### Your goal
Copy out each line exactly; pictures stay out of the copy.

##############################

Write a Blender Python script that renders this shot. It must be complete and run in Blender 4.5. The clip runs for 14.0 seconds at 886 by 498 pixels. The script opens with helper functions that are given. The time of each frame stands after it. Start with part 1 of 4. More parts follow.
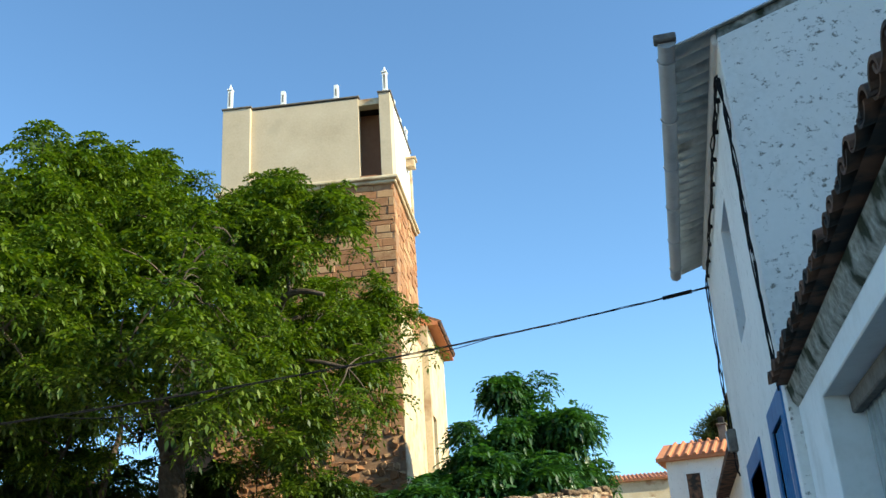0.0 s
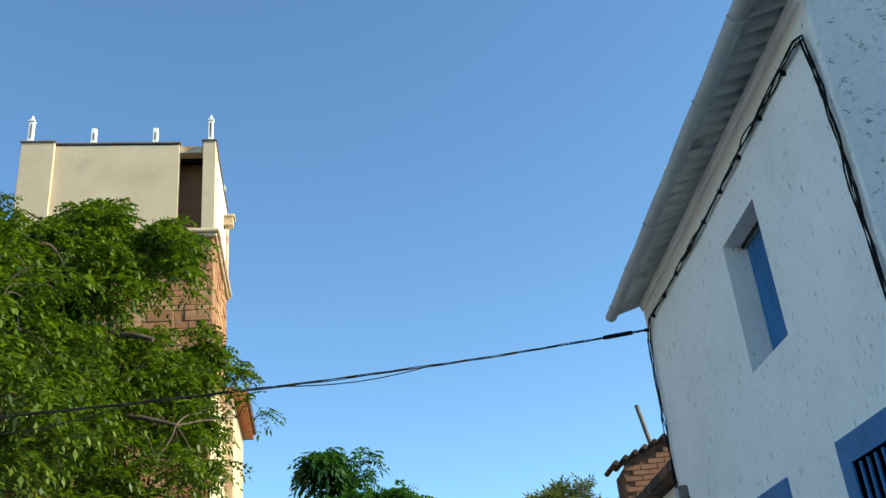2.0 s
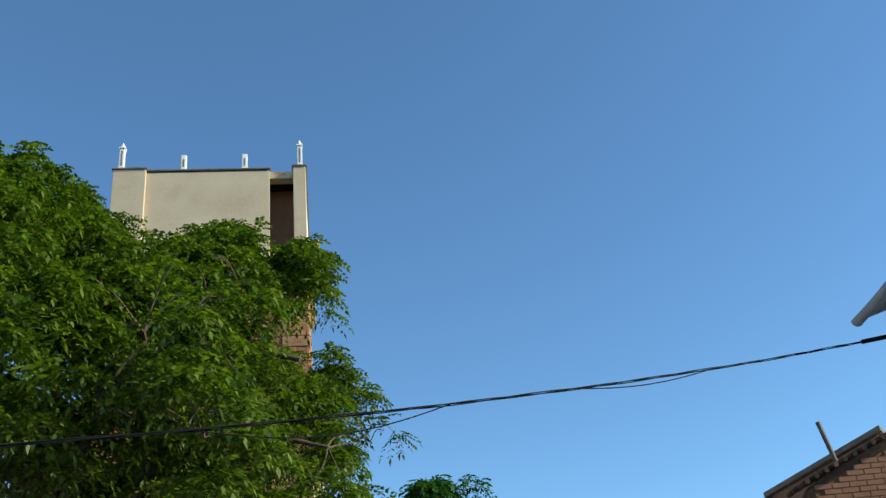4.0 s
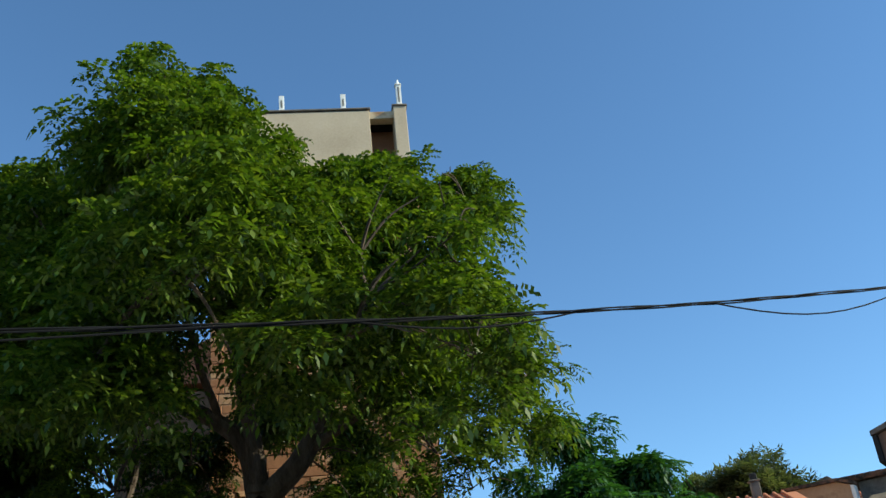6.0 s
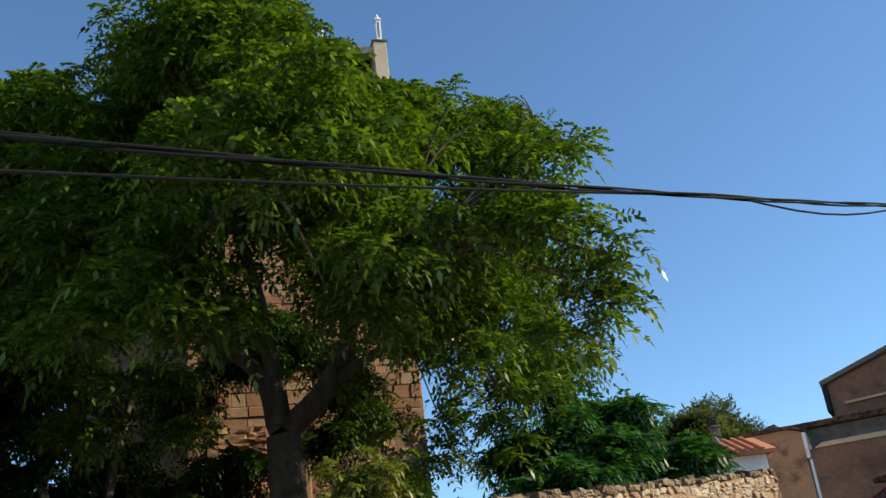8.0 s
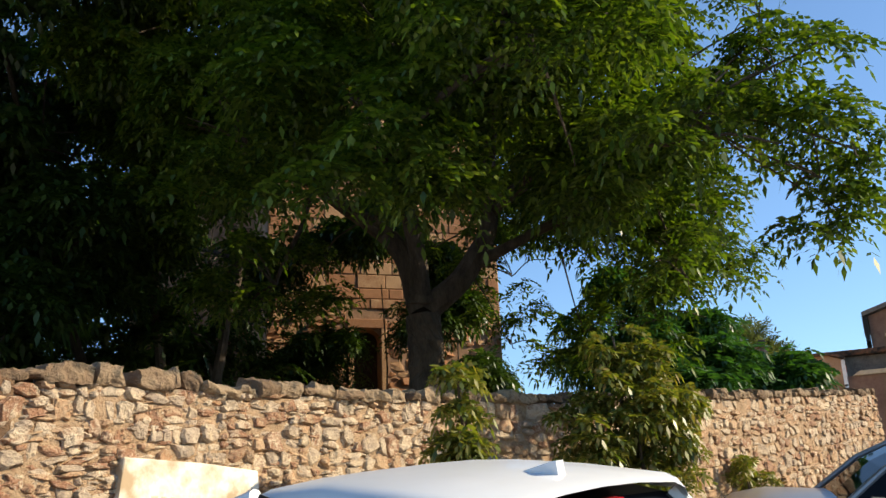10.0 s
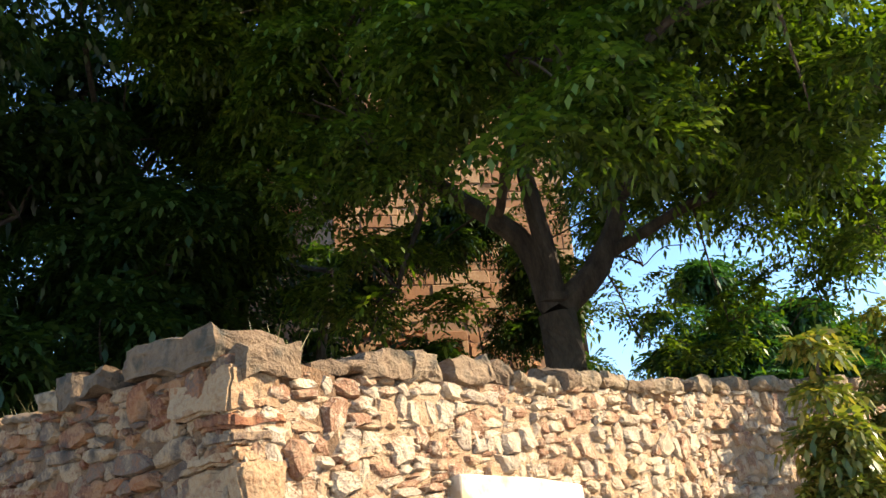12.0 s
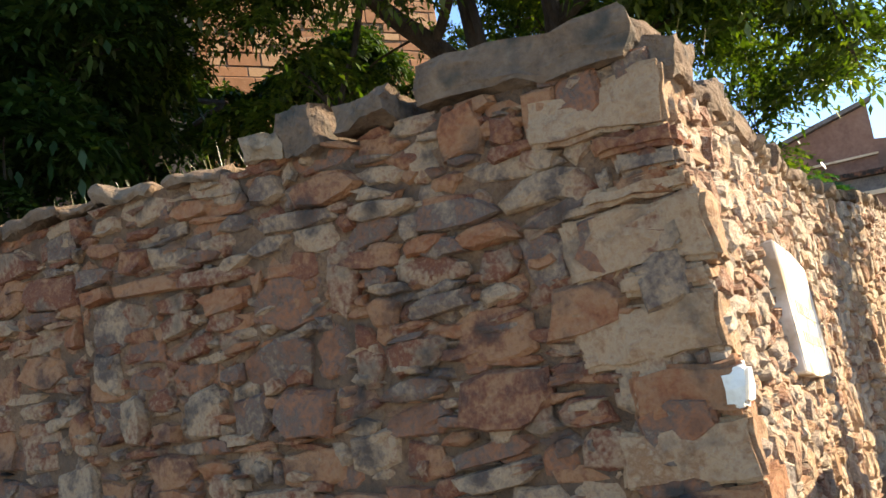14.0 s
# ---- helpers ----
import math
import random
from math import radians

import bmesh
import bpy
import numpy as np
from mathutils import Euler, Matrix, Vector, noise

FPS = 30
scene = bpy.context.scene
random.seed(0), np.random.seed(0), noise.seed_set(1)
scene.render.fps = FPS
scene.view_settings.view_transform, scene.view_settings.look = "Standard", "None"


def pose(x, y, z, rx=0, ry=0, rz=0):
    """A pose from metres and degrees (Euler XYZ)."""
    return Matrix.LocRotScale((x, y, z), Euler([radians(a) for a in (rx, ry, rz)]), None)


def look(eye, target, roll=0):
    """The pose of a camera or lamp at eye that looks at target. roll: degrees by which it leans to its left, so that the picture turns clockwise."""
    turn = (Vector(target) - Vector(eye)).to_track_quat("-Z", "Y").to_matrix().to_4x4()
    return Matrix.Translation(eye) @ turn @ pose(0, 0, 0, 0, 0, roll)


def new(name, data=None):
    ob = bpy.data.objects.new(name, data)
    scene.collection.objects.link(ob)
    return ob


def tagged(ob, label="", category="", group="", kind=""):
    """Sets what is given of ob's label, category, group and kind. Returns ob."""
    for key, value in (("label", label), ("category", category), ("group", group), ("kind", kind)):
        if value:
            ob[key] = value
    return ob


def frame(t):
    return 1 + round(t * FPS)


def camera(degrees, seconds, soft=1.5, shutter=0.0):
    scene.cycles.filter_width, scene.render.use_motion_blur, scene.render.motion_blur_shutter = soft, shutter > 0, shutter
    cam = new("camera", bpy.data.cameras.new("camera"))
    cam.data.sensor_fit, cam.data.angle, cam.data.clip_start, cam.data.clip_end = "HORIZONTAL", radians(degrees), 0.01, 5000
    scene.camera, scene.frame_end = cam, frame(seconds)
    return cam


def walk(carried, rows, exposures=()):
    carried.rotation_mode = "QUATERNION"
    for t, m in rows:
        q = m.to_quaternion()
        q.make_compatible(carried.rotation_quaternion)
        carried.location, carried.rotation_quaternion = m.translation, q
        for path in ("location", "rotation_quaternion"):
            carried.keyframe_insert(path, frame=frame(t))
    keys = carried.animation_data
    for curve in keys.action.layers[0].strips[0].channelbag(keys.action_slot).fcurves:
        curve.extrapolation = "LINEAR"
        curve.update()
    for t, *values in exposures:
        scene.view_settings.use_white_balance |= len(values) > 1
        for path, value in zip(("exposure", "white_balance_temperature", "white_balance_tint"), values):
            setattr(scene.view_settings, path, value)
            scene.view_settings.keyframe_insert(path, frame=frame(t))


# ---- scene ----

##############################

### Response
Write a Blender Python script that renders this shot. It must be complete and run in Blender 4.5. The clip runs for 14.0 seconds at 886 by 498 pixels. The script opens with helper functions that are given. The time of each frame stands after it. Start with part 1 of 4. More parts follow.
0.0 s
2.0 s
4.0 s
6.0 s
8.0 s
10.0 s
12.0 s
14.0 s
# ---- helpers ----
import math
import random
from math import radians

import bmesh
import bpy
import numpy as np
from mathutils import Euler, Matrix, Vector, noise

FPS = 30
scene = bpy.context.scene
random.seed(0), np.random.seed(0), noise.seed_set(1)
scene.render.fps = FPS
scene.view_settings.view_transform, scene.view_settings.look = "Standard", "None"


def pose(x, y, z, rx=0, ry=0, rz=0):
    """A pose from metres and degrees (Euler XYZ)."""
    return Matrix.LocRotScale((x, y, z), Euler([radians(a) for a in (rx, ry, rz)]), None)


def look(eye, target, roll=0):
    """The pose of a camera or lamp at eye that looks at target. roll: degrees by which it leans to its left, so that the picture turns clockwise."""
    turn = (Vector(target) - Vector(eye)).to_track_quat("-Z", "Y").to_matrix().to_4x4()
    return Matrix.Translation(eye) @ turn @ pose(0, 0, 0, 0, 0, roll)


def new(name, data=None):
    ob = bpy.data.objects.new(name, data)
    scene.collection.objects.link(ob)
    return ob


def tagged(ob, label="", category="", group="", kind=""):
    """Sets what is given of ob's label, category, group and kind. Returns ob."""
    for key, value in (("label", label), ("category", category), ("group", group), ("kind", kind)):
        if value:
            ob[key] = value
    return ob


def frame(t):
    return 1 + round(t * FPS)


def camera(degrees, seconds, soft=1.5, shutter=0.0):
    scene.cycles.filter_width, scene.render.use_motion_blur, scene.render.motion_blur_shutter = soft, shutter > 0, shutter
    cam = new("camera", bpy.data.cameras.new("camera"))
    cam.data.sensor_fit, cam.data.angle, cam.data.clip_start, cam.data.clip_end = "HORIZONTAL", radians(degrees), 0.01, 5000
    scene.camera, scene.frame_end = cam, frame(seconds)
    return cam


def walk(carried, rows, exposures=()):
    carried.rotation_mode = "QUATERNION"
    for t, m in rows:
        q = m.to_quaternion()
        q.make_compatible(carried.rotation_quaternion)
        carried.location, carried.rotation_quaternion = m.translation, q
        for path in ("location", "rotation_quaternion"):
            carried.keyframe_insert(path, frame=frame(t))
    keys = carried.animation_data
    for curve in keys.action.layers[0].strips[0].channelbag(keys.action_slot).fcurves:
        curve.extrapolation = "LINEAR"
        curve.update()
    for t, *values in exposures:
        scene.view_settings.use_white_balance |= len(values) > 1
        for path, value in zip(("exposure", "white_balance_temperature", "white_balance_tint"), values):
            setattr(scene.view_settings, path, value)
            scene.view_settings.keyframe_insert(path, frame=frame(t))


# ---- scene ----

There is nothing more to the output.